Leaving out the pictures, retype all the material exactly.

BEGIN Dataset section

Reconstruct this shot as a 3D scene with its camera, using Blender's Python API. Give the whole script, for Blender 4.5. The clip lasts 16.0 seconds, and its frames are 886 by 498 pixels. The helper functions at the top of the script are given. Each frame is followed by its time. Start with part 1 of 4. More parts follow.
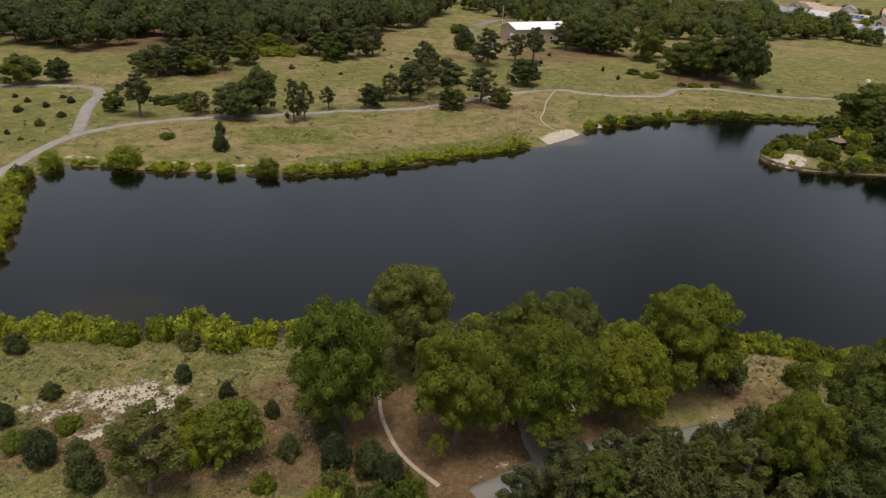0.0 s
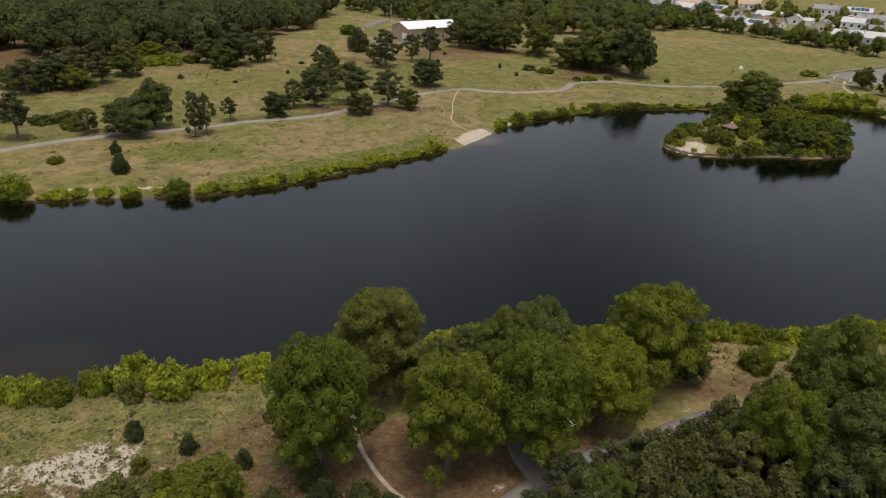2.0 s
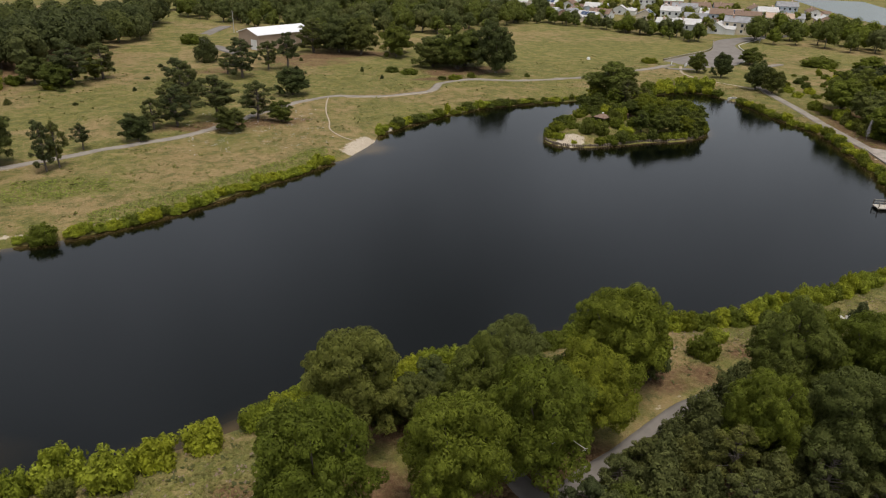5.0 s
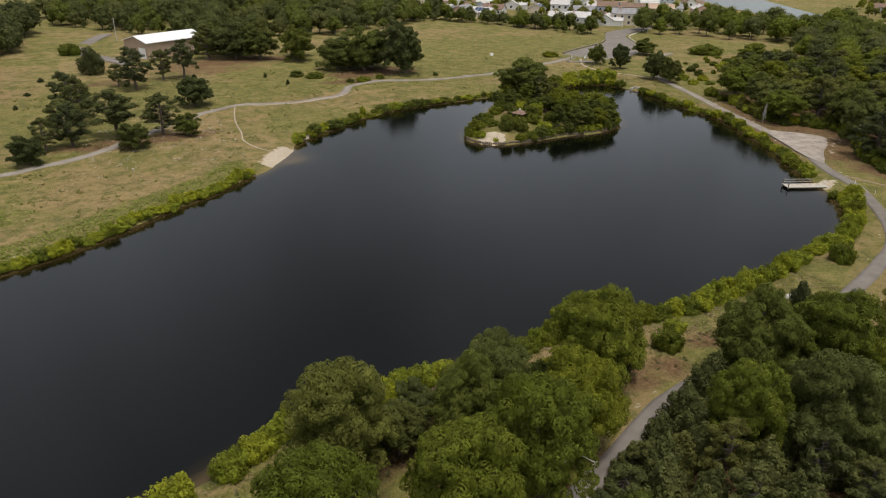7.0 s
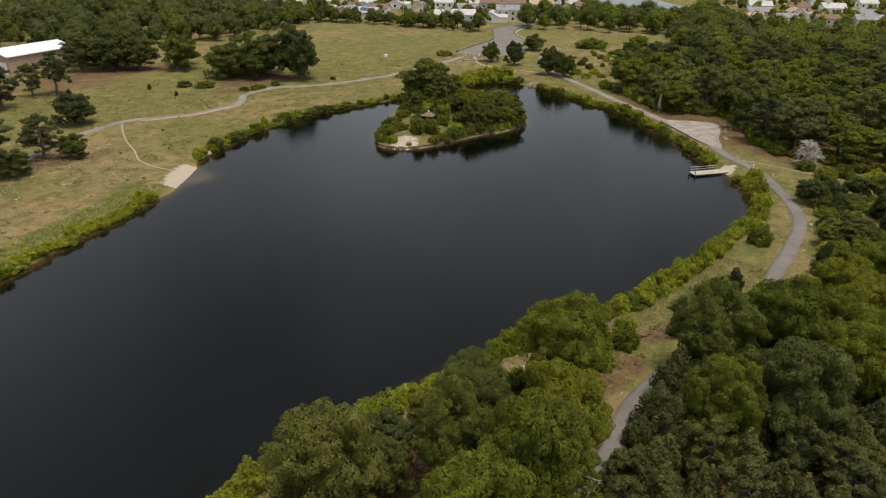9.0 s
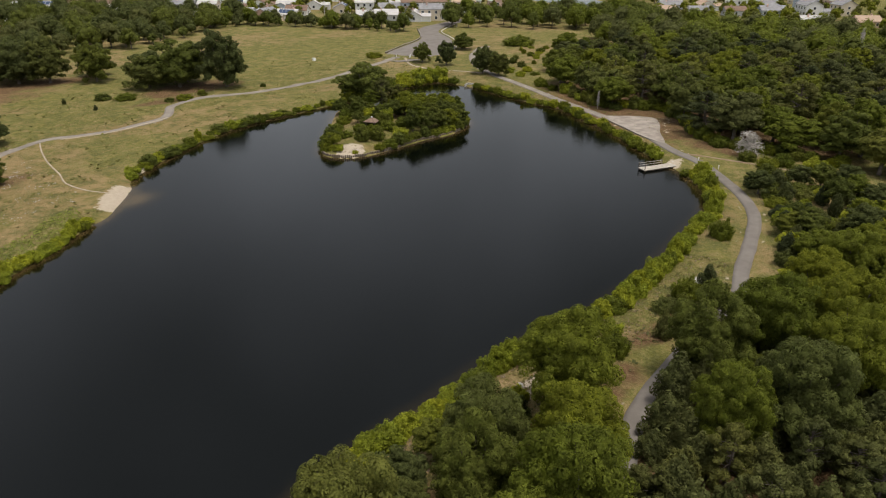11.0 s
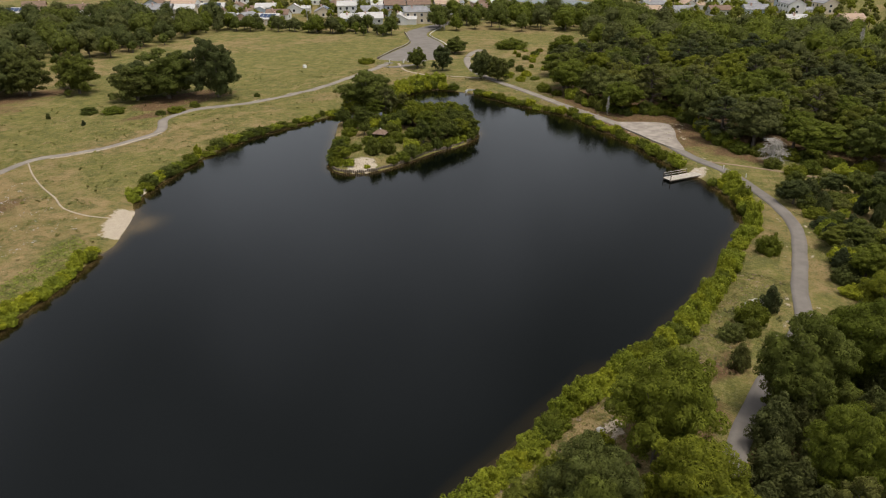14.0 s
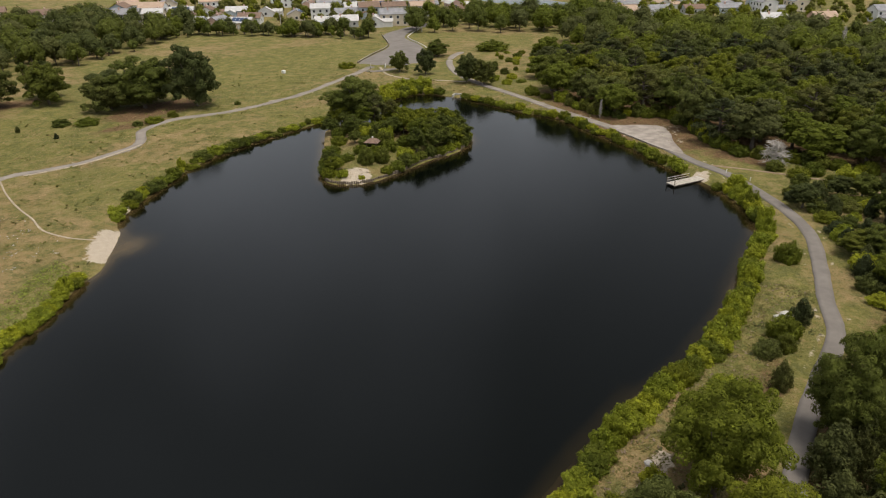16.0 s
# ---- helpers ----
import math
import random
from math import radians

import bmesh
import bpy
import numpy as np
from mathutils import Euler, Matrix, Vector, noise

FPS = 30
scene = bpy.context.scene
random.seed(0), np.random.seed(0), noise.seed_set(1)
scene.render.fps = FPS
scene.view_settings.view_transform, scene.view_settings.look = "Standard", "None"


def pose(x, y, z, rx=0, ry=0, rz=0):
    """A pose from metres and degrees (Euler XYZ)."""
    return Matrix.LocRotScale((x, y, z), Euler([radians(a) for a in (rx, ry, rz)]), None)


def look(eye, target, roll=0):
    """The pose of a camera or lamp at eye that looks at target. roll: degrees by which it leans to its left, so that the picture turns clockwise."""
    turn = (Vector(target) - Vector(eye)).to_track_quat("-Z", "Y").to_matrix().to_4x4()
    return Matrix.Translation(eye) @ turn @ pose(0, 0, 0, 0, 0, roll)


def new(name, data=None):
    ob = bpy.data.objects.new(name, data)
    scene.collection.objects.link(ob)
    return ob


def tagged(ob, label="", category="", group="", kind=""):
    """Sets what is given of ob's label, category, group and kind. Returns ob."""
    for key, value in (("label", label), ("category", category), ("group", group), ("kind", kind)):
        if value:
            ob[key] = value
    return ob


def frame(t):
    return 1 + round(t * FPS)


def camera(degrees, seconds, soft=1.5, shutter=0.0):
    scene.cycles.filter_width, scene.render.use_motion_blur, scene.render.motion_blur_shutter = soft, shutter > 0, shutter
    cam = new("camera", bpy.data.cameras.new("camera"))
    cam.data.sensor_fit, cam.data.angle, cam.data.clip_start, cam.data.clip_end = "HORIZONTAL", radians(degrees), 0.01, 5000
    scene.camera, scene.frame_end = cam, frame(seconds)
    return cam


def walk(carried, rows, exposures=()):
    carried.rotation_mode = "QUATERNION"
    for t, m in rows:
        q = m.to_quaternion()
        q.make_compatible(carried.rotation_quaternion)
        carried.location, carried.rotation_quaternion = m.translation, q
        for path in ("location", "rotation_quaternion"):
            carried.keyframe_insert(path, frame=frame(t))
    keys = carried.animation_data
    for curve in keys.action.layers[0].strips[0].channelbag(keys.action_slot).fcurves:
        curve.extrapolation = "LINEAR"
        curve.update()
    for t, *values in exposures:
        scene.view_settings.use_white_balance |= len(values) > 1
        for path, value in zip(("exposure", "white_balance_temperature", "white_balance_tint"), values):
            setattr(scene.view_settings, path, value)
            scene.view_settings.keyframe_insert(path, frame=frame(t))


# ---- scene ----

END Dataset section

Correct answer
Reconstruct this shot as a 3D scene with its camera, using Blender's Python API. Give the whole script, for Blender 4.5. The clip lasts 16.0 seconds, and its frames are 886 by 498 pixels. The helper functions at the top of the script are given. Each frame is followed by its time. Start with part 1 of 4. More parts follow.
0.0 s
2.0 s
5.0 s
7.0 s
9.0 s
11.0 s
14.0 s
16.0 s
# ---- helpers ----
import math
import random
from math import radians

import bmesh
import bpy
import numpy as np
from mathutils import Euler, Matrix, Vector, noise

FPS = 30
scene = bpy.context.scene
random.seed(0), np.random.seed(0), noise.seed_set(1)
scene.render.fps = FPS
scene.view_settings.view_transform, scene.view_settings.look = "Standard", "None"


def pose(x, y, z, rx=0, ry=0, rz=0):
    """A pose from metres and degrees (Euler XYZ)."""
    return Matrix.LocRotScale((x, y, z), Euler([radians(a) for a in (rx, ry, rz)]), None)


def look(eye, target, roll=0):
    """The pose of a camera or lamp at eye that looks at target. roll: degrees by which it leans to its left, so that the picture turns clockwise."""
    turn = (Vector(target) - Vector(eye)).to_track_quat("-Z", "Y").to_matrix().to_4x4()
    return Matrix.Translation(eye) @ turn @ pose(0, 0, 0, 0, 0, roll)


def new(name, data=None):
    ob = bpy.data.objects.new(name, data)
    scene.collection.objects.link(ob)
    return ob


def tagged(ob, label="", category="", group="", kind=""):
    """Sets what is given of ob's label, category, group and kind. Returns ob."""
    for key, value in (("label", label), ("category", category), ("group", group), ("kind", kind)):
        if value:
            ob[key] = value
    return ob


def frame(t):
    return 1 + round(t * FPS)


def camera(degrees, seconds, soft=1.5, shutter=0.0):
    scene.cycles.filter_width, scene.render.use_motion_blur, scene.render.motion_blur_shutter = soft, shutter > 0, shutter
    cam = new("camera", bpy.data.cameras.new("camera"))
    cam.data.sensor_fit, cam.data.angle, cam.data.clip_start, cam.data.clip_end = "HORIZONTAL", radians(degrees), 0.01, 5000
    scene.camera, scene.frame_end = cam, frame(seconds)
    return cam


def walk(carried, rows, exposures=()):
    carried.rotation_mode = "QUATERNION"
    for t, m in rows:
        q = m.to_quaternion()
        q.make_compatible(carried.rotation_quaternion)
        carried.location, carried.rotation_quaternion = m.translation, q
        for path in ("location", "rotation_quaternion"):
            carried.keyframe_insert(path, frame=frame(t))
    keys = carried.animation_data
    for curve in keys.action.layers[0].strips[0].channelbag(keys.action_slot).fcurves:
        curve.extrapolation = "LINEAR"
        curve.update()
    for t, *values in exposures:
        scene.view_settings.use_white_balance |= len(values) > 1
        for path, value in zip(("exposure", "white_balance_temperature", "white_balance_tint"), values):
            setattr(scene.view_settings, path, value)
            scene.view_settings.keyframe_insert(path, frame=frame(t))


# ---- scene ----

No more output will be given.